Thursday, June 18, 2009

Why we love car-sharing!


Great article in the NY Times:

Environmentalists have long hailed car-sharing as a more efficient, less polluting approach to urban driving.

For example, a 2006 survey done for CommunAuto, a Quebec car-sharing organization, found that each shared vehicle replaces eight individually owned ones, leads to an 1,800-mile reduction in distance driven per year per member, and resulted in up to a 44 percent reduction in fuel consumption.

A 2003 study of San Francisco’s City CarShare program found that fully two-thirds of members deferred car purchases.

And, as if the automobile industry didn’t have enough to worry about, a growing number of North American cities are also looking to leverage car-sharing benefits by allowing high-rise condo developers to reduce their underground parking requirements if they agree to provide on-site spaces for commercial or nonprofit car-share companies.

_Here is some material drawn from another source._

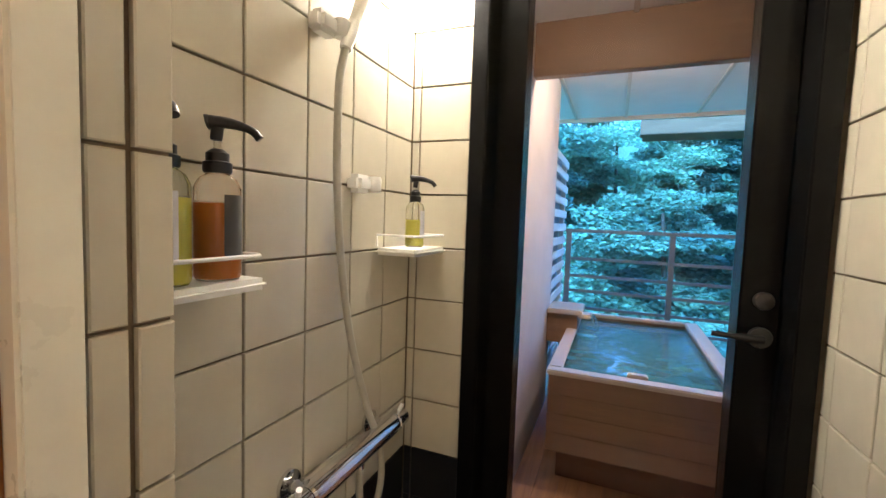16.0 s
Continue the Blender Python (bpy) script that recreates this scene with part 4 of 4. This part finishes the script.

Having launched a review this week of its condo parking regulations, the city of Toronto appears to be about to join Seattle, Vancouver and San Francisco in moving to a system that would specify the maximum number of dedicated car-share vehicles inside apartment buildings, as well as a regulated threshold for eliminating individually owned spaces.

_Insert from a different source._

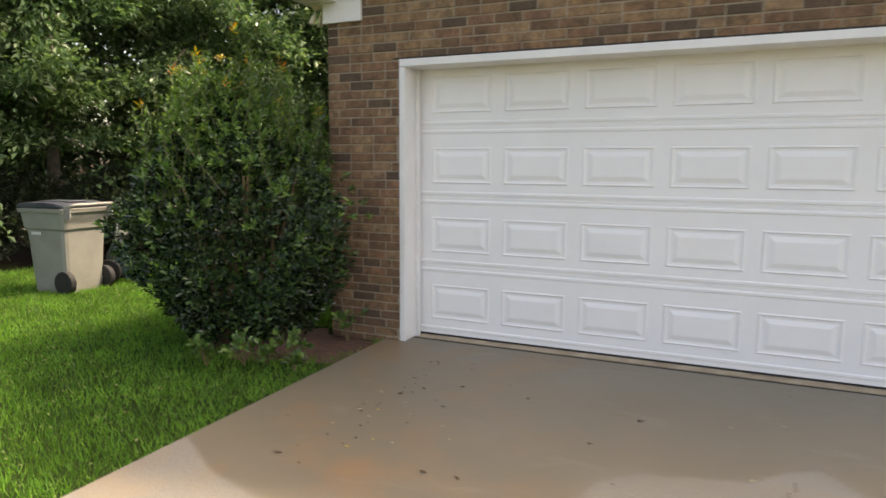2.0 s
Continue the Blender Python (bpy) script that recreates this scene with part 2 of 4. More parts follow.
SEAM = plain("seam", (0.22, 0.23, 0.19), (0.28, 0.29, 0.24), 0.7)
BEIGE = white_paint("beige_soffit", (0.60, 0.56, 0.42), (0.53, 0.49, 0.36), 0.5)
DARKGAP = plain("dark_gap", (0.02, 0.02, 0.02), (0.04, 0.035, 0.03), 0.9)
RUBBER = plain("rubber", (0.012, 0.012, 0.013), (0.024, 0.024, 0.024), 0.7)
BIN = plain("bin_plastic", (0.255, 0.255, 0.232), (0.305, 0.305, 0.275), 0.45, 5)
LID = plain("lid_plastic", (0.045, 0.052, 0.068), (0.07, 0.078, 0.095), 0.45, 5)
GREYBOX = plain("grey_enamel", (0.25, 0.29, 0.30), (0.31, 0.35, 0.36), 0.4, 6)
PALEBOX = plain("pale_plastic", (0.62, 0.63, 0.63), (0.70, 0.70, 0.69), 0.45, 6)
TANBOX = plain("tan_plastic", (0.40, 0.37, 0.29), (0.46, 0.42, 0.34), 0.5, 6)
HOODGREY = plain("washer_hood", (0.17, 0.185, 0.17), (0.22, 0.235, 0.215), 0.35, 6)
GREENPL = plain("green_plastic", (0.035, 0.075, 0.065), (0.05, 0.10, 0.085), 0.4, 6)
STONE = plain("cast_stone", (0.30, 0.30, 0.28), (0.42, 0.41, 0.38), 0.9, 7, bump=0.6)
SOILBED = plain("mulch", (0.06, 0.032, 0.022), (0.14, 0.075, 0.05), 0.95, 22, bump=1.0, fine=60)
BARK = plain("bark", (0.055, 0.042, 0.032), (0.13, 0.105, 0.08), 0.95, 14, bump=1.0, fine=50)
STEM = plain("stem", (0.13, 0.085, 0.045), (0.20, 0.15, 0.07), 0.7, 20)
VENTBROWN = plain("vent_brown", (0.085, 0.050, 0.038), (0.15, 0.092, 0.068), 0.8, 12)
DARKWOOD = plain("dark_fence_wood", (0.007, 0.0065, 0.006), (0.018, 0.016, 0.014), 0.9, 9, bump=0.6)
HOSE = plain("hose", (0.42, 0.55, 0.05), (0.50, 0.62, 0.08), 0.4, 12)
METAL = plain("galvanised", (0.42, 0.43, 0.43), (0.52, 0.53, 0.53), 0.35, 9, 0.8)
PALECON = plain("pale_concrete", (0.50, 0.47, 0.41), (0.58, 0.55, 0.48), 0.9, 2, bump=0.4)
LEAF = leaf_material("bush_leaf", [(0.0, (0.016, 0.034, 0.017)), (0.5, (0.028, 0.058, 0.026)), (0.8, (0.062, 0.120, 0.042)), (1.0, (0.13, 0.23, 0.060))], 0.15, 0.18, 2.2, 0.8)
GREENSTEM = plain("green_stem", (0.075, 0.085, 0.030), (0.12, 0.13, 0.045), 0.6, 20)
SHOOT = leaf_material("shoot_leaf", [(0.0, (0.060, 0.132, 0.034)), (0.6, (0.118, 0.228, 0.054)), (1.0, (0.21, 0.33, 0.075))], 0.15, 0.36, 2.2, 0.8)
NEWLEAF = leaf_material("new_leaf", [(0.0, (0.46, 0.17, 0.02)), (0.35, (0.50, 0.31, 0.025)), (0.7, (0.46, 0.36, 0.03)), (1.0, (0.38, 0.38, 0.04))], 0.32, 0.45)
TREELEAF = leaf_material("tree_leaf", [(0.0, (0.074, 0.138, 0.062)), (0.5, (0.136, 0.232, 0.108)), (1.0, (0.25, 0.35, 0.185))], 0.24, 0.43, 0.7)
FARLEAF = leaf_material("far_tree_leaf", [(0.0, (0.058, 0.098, 0.050)), (0.5, (0.100, 0.160, 0.078)), (1.0, (0.16, 0.23, 0.115))], 0.5, 0.25, 0.3)
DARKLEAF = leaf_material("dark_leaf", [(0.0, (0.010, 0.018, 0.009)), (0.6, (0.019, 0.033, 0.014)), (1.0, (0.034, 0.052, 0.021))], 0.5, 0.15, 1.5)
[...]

Car-sharing is much more established in Europe, but the World Car Share Consortium says the trend has now caught on in about a thousand cities worldwide.

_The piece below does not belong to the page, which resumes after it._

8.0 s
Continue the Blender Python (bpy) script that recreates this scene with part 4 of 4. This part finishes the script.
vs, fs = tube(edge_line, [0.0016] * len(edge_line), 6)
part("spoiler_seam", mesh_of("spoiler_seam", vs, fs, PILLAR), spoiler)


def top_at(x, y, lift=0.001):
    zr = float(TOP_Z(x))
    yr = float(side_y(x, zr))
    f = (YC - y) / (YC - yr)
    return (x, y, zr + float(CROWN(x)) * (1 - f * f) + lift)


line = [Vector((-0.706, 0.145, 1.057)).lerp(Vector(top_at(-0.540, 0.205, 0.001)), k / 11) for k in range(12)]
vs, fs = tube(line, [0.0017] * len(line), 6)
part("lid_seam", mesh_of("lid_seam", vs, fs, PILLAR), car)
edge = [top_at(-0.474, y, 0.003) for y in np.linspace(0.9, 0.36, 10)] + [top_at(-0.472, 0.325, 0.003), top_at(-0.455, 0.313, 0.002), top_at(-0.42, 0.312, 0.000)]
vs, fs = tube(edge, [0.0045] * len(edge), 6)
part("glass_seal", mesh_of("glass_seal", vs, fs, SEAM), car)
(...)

Some of the larger North American players, like the 275,000-member Zipcar, are targeting university campuses and corporate customers with on-site vehicles, while large rental chains like Hertz are moving into a business described by Mark Levine in the New York Times Magazine as “both a burgeoning cult and a bright business story in a grim time.”

According to an I.B.I. Group car share study published in March for Toronto, a 250-unit building with 16 car-share vehicles in Seattle may eliminate up to 47 parking spaces. In Vancouver, the same building could have four car-share vehicles, and 12 fewer spots. San Francisco, for its part, mandates car-share vehicles in larger residential and commercial buildings, but doesn’t allow developers to reduce on-site parking.

Kevin McLaughlin, the president of Autoshare in Toronto, said he has seen a proliferation of condo parking spaces for sale on Craig’s List in the past 18 months — a sign that high-rise dwellers are increasingly going car-free.

That trend points to the need for looser parking regulations for developers, Mr. McLaughlin said. “If we’re building our cities for the next 50 years, we’re not going to need one or two cars per condo unit locked in the basement.”